* [WRITTEN REQUEST]: Every line in the listing below from the one with "return Matrix.LocRotScale((x, y, z), Euler([radians(a)" through the one with "turn = (Vector(target)" is to be reproduced exactly, both ends included; leave out the rest.

* [DATASET EXCERPT]:
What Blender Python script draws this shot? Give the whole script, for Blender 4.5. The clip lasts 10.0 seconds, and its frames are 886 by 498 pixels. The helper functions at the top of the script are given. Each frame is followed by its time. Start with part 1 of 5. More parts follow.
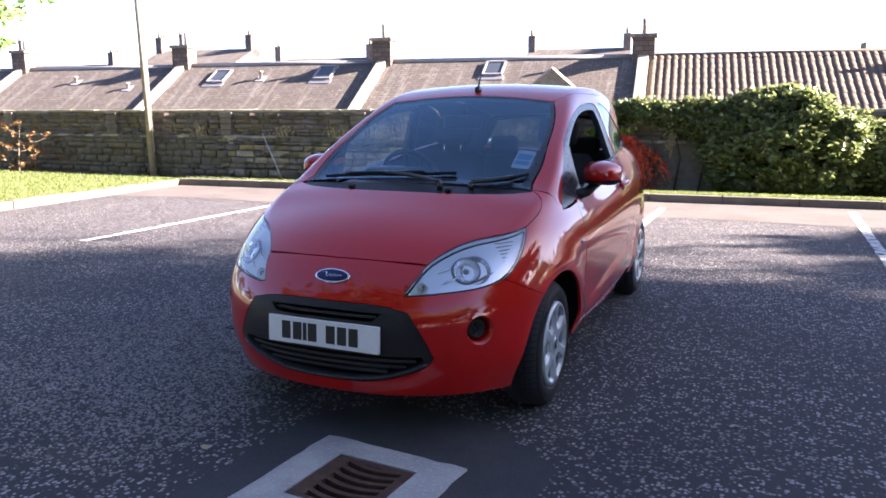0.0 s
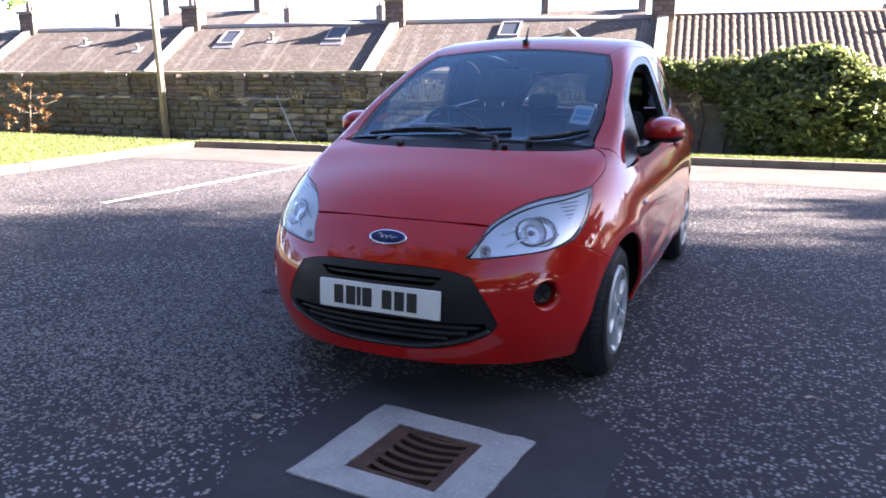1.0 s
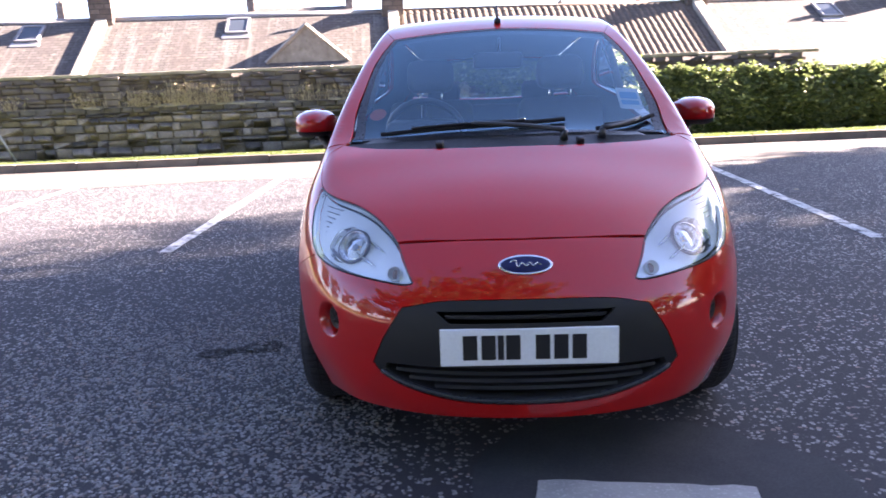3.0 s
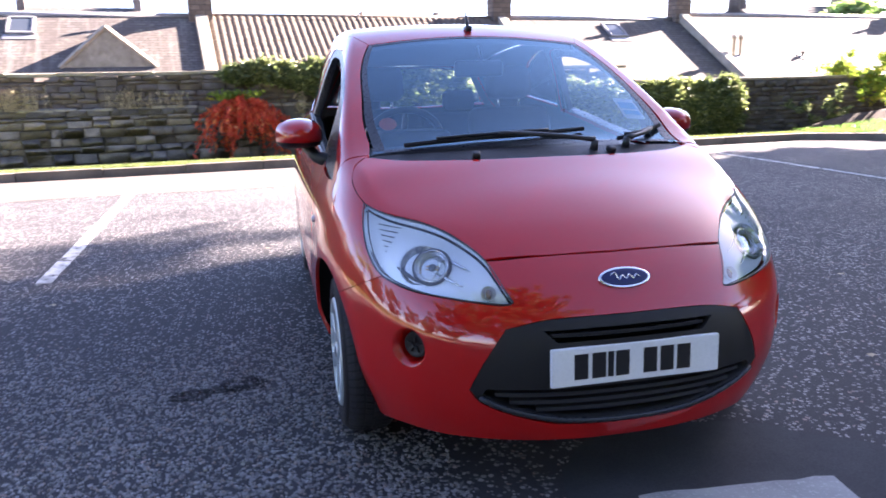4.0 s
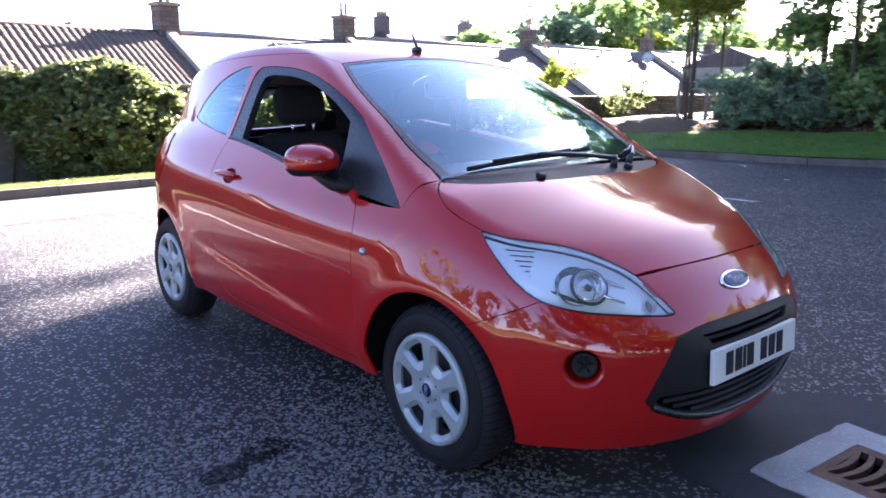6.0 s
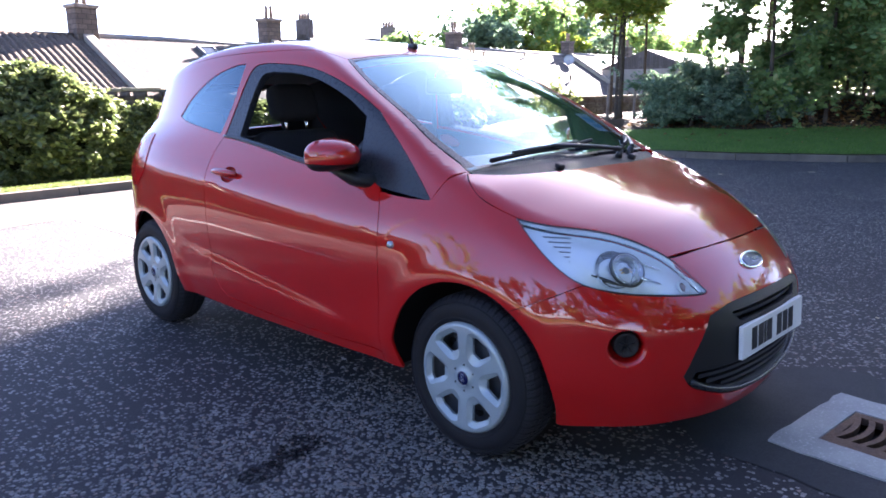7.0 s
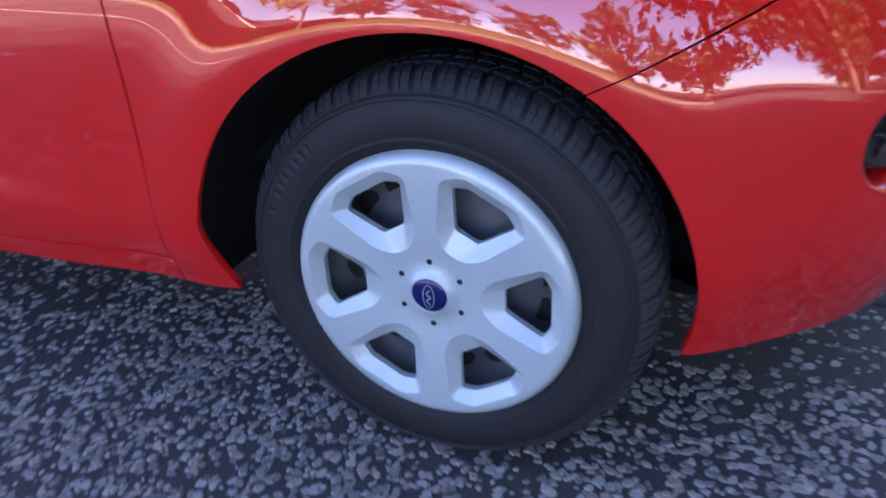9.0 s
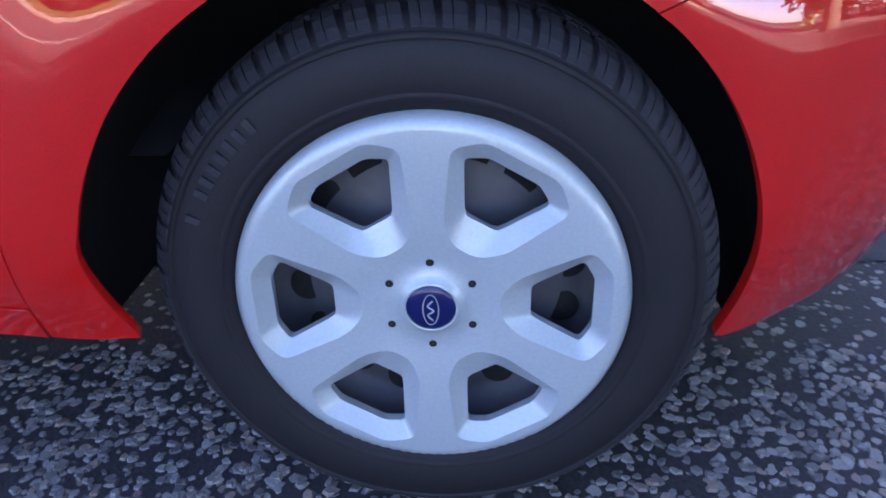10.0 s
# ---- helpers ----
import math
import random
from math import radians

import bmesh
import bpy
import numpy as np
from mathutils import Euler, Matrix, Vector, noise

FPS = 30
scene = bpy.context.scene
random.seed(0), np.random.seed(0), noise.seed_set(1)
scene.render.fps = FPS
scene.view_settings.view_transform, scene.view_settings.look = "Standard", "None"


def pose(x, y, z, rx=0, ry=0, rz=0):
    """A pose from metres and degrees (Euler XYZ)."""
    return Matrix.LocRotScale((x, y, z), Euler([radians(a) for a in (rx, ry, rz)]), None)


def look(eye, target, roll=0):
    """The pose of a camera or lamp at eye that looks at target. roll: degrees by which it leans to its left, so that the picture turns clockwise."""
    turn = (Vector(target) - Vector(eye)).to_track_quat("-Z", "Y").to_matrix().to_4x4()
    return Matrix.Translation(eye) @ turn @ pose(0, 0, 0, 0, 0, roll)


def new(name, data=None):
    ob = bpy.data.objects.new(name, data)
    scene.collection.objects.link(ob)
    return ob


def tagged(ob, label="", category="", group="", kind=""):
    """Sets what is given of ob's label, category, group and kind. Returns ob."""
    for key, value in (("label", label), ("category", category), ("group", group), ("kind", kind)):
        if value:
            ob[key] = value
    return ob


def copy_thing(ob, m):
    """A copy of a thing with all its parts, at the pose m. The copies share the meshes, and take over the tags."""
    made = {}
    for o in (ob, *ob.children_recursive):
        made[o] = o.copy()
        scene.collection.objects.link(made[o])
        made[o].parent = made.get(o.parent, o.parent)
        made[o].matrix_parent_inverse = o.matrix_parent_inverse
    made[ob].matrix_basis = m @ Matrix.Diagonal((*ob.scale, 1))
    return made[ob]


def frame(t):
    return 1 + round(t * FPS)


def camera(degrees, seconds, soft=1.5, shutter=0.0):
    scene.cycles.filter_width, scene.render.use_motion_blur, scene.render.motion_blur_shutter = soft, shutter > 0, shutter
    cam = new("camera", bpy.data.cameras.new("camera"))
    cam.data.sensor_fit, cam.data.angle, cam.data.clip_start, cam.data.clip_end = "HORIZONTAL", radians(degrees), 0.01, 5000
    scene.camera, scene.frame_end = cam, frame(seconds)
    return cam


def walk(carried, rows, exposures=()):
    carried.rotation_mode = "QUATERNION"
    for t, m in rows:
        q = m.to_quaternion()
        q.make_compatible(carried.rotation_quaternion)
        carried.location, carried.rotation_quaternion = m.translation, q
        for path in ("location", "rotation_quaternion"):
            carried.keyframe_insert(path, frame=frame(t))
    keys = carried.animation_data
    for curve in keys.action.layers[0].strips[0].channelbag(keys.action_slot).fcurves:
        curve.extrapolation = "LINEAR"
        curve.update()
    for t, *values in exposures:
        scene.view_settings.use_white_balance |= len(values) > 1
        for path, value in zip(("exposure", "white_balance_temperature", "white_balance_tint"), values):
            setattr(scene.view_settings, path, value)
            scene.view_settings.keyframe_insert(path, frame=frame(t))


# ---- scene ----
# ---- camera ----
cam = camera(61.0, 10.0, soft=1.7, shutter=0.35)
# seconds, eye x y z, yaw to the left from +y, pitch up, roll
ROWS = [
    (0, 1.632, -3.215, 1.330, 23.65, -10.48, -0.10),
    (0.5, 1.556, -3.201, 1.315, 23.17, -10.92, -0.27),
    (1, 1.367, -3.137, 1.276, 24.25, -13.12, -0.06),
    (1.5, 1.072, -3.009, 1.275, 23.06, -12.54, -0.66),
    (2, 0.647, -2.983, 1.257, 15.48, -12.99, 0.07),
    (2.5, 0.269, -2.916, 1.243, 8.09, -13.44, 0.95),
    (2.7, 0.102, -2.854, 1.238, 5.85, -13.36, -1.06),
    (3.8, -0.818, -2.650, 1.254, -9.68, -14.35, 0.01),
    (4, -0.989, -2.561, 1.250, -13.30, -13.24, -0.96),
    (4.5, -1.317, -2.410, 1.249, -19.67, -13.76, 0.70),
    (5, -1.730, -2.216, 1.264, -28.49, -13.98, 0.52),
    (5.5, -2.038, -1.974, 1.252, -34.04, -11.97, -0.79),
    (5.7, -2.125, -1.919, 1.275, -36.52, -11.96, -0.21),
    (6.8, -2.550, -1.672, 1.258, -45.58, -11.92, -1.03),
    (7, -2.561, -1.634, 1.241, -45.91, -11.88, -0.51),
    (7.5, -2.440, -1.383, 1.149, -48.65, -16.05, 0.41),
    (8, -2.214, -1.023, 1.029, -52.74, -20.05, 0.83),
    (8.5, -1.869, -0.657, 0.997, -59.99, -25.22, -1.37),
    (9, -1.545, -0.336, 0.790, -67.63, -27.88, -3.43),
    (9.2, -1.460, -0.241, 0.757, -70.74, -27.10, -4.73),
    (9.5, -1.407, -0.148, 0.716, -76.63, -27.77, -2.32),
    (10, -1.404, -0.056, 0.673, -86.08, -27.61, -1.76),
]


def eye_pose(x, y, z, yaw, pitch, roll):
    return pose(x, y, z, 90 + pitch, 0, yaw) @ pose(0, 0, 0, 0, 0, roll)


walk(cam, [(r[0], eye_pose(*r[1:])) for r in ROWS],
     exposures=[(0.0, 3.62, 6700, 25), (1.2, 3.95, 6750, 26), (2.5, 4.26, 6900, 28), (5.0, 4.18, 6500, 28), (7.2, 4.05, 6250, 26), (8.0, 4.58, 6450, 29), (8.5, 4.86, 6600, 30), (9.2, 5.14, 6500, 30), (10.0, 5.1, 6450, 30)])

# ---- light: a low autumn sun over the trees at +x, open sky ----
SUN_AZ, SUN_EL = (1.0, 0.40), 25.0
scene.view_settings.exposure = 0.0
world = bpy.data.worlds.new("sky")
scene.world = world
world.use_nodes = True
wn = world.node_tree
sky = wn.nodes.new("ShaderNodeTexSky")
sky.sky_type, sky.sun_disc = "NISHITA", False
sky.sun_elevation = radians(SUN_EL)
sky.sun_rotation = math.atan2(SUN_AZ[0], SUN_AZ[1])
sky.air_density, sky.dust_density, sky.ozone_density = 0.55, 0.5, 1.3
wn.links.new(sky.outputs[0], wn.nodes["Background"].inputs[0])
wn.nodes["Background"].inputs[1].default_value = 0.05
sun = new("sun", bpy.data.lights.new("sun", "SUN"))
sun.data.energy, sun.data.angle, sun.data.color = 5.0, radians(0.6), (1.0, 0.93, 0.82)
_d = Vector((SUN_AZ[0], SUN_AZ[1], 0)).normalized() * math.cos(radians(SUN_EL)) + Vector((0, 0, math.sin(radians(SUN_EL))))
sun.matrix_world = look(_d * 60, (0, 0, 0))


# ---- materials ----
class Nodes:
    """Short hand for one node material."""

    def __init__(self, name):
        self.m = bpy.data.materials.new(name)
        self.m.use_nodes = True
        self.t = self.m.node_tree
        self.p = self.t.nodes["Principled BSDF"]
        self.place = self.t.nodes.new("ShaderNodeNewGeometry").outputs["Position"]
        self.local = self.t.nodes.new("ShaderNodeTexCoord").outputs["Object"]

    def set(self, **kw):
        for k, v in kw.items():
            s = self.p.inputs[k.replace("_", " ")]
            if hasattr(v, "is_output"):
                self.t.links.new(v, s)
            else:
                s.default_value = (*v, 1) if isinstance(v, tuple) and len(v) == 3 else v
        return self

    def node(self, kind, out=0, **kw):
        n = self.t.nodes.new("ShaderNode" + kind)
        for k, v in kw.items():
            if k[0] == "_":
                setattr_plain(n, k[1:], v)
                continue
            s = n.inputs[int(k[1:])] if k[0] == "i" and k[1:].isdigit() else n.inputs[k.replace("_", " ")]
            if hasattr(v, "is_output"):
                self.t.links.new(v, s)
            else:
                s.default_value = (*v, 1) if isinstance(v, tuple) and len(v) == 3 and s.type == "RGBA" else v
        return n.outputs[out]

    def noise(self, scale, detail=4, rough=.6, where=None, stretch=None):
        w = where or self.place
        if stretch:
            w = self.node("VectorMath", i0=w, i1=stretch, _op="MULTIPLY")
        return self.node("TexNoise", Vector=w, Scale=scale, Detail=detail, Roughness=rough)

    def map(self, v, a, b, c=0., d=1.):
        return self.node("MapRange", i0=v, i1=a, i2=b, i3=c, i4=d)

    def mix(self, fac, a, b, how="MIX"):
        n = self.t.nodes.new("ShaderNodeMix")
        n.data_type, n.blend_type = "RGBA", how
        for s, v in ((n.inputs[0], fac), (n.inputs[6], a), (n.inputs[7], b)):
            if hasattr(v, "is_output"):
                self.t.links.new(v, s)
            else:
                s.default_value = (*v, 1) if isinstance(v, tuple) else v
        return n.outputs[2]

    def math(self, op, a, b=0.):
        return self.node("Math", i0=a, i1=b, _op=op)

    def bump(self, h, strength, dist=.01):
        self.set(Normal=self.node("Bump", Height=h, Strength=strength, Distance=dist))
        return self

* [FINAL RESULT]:
    return Matrix.LocRotScale((x, y, z), Euler([radians(a) for a in (rx, ry, rz)]), None)


def look(eye, target, roll=0):
    """The pose of a camera or lamp at eye that looks at target. roll: degrees by which it leans to its left, so that the picture turns clockwise."""
    turn = (Vector(target) - Vector(eye)).to_track_quat("-Z", "Y").to_matrix().to_4x4()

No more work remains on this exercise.